Delhi garbage crisis: The Supreme Court on Thursday flayed Delhi Lieutenant Governor Anil Baijal after he said the civic body was responsible for garbage disposal in the National Capital and he was in charge of monitoring it.
Delhi garbage crisis: The Supreme Court on Thursday flayed Delhi Lieutenant Governor Anil Baijal after he said the civic body was responsible for garbage disposal in the National Capital and he was in charge of monitoring it. Baijal’s statement came after the apex court asked who was responsible for the mounds of garbage in the city – Centre or the Delhi government?
“You say ‘I have power, I am a superman’. But you don’t do anything,” NDTV reported the judges as saying today. During the hearing, amicus curiae Colin Gonsalves claimed no official form the L-G office attended any meeting on cleaning up of Ghazipur, Okhla and Bhalsawa landfill sites. PTI reported he Supreme Court has directed the office of L-G to file an affidavit by July 16 giving time frame of steps to be taken on solid waste management.
Slamming the L-G for not taking action on solid waste management, the top court said there is a “grave situation of mountains of garbage” in Delhi. The state policy on solid waste management, which has been framed by LG office, was termed by the SC as “Utopian.”
The SC bench comprising justices M B Lokur and Deepak Gupta said no action has been taken by authorities, including the office of the LG due to which Delhi was facing the serious problem.
The SC direction to L-G comes days after its verdict on the power tussle between the Lieutenant Governor and the Aam Aadmi Party government. The top court had then held that LG has no independent power to take decisions and he is bound by the elected government’s aid and advice.
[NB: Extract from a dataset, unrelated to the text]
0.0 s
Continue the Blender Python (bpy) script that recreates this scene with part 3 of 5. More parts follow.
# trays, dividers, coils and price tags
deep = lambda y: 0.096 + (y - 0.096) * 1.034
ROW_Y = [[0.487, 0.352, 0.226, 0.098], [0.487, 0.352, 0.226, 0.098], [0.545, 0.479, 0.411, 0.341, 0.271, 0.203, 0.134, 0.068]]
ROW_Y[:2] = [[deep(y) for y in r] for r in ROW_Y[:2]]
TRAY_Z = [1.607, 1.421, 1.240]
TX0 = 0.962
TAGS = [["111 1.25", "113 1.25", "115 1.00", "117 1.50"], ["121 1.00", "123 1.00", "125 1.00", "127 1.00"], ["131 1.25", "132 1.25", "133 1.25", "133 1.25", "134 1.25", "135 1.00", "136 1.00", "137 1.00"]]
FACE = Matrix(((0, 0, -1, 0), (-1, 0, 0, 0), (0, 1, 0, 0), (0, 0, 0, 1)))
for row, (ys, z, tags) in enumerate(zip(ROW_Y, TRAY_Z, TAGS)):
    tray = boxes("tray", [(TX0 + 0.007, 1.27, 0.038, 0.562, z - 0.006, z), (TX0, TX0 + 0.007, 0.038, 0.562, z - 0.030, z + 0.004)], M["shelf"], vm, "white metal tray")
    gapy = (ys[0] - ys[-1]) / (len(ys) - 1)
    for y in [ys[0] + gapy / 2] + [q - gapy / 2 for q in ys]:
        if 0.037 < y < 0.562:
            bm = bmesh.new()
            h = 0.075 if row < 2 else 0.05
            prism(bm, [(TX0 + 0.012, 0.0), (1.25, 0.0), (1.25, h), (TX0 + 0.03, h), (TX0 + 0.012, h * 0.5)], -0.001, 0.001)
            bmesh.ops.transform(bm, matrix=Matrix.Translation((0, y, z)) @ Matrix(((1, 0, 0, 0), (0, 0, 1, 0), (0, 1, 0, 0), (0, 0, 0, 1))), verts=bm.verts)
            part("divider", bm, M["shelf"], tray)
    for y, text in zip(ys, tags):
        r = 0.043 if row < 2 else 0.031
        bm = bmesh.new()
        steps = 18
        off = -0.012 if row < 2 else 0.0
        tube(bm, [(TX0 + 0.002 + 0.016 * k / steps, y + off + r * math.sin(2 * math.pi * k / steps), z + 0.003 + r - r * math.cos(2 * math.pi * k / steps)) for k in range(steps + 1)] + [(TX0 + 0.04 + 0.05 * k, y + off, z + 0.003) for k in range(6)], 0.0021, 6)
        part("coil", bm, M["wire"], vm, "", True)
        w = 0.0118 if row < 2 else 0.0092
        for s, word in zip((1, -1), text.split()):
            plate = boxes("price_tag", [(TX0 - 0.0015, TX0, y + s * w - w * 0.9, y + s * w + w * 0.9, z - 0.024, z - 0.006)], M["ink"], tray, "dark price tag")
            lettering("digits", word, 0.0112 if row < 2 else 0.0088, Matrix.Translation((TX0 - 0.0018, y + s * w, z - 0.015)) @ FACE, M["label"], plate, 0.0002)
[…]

Solid waste management has become a major challenge for the city in the last few years. However, the government and the administration have shown little concern to deal with the ever-growing crisis.
In May this year, the Supreme Court had said that the piles of garbage lying in the landfill sites of Delhi was a “very serious problem”. Last year in September, a very small part of Ghazipur collapsed, taking two lives. Spread over 70 acres, the site holds 150 lakh tonnes of waste. It has been polluting the air, water and soil since 1984, even as it was expected to be shut in 2008.
On March 27 this year, the apex court had observed that days are not far when garbage mounds at the Ghazipur landfill site in Delhi will match the height of the iconic 73-metre high Qutub Minar and red beacon lights will have to be used to ward off aircraft flying over it.